Estão a crucificar e a enxovalhar a pobre senhora espanhola, D. Cecília, a octogenária que, na sua ingenuidade e boa vontade, tentou restaurar uma pintura que ela se condoía de ver degradar. Ninguém se preocupou antes com a degradação da pintura que, vê-se pelas fotografias, estava a desaparecer. Fica-se agora a saber que toda a gente viu o que ela andava a fazer, a começar pelo Padre que a autorizou para poupar num restaurador profissional. Lá (como cá) os membros do clero (salvas as excepções que confirmam a regra) primam pela falta de cultura. Basta entrar numa igreja à hora da Missa, da mais remota aldeia à mais chique paróquia de Lisboa, para ficar confrangido com o nível de degradação a que desceu a arte na Igreja Católica. Desde o omnipresente violão à bateria e à guitarra eléctrica, tudo serve para infestar as cerimónias sacras. A qualidade da música está abaixo do nível mais pimba das cassetes de feira. Os cantores, na melhor das hipóteses, são idosos a arrastar as melodias à mesma velocidade a que arrastam os pés e, na pior, são uns jovens com vozinhas de cana rachada, cheios de tiques de baladeiro e de inflexões meladas. As igrejas, quando, por azar, tiveram obras, estão revestidas a azulejos de casa-de-banho ou esventradas numa das fachadas laterais para alojar uns lugares extra. Quando são novas, pouco ou nada se distinguem de armazéns de bacalhaus.
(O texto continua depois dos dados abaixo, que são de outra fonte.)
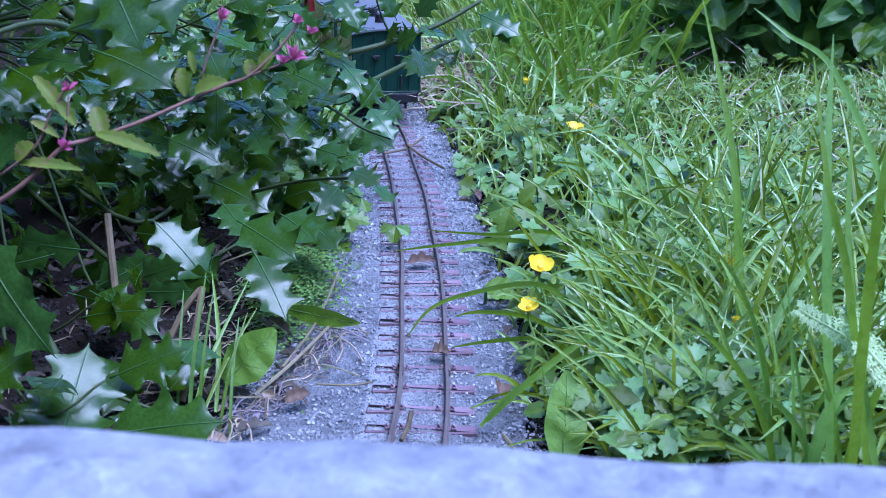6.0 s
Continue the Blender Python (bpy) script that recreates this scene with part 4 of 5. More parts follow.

A Igreja Católica que, durante séculos, foi o fecundo ventre de onde saíu a mais sublime arte que a humanidade produziu e alguns dos mais notáveis artistas e intelectuais da nossa civilização, está de rastos.
O caso da D. Cecília - pobre senhora... - é apenas um sinal, talvez nem muito relevante, do que é a Igreja Católica hoje.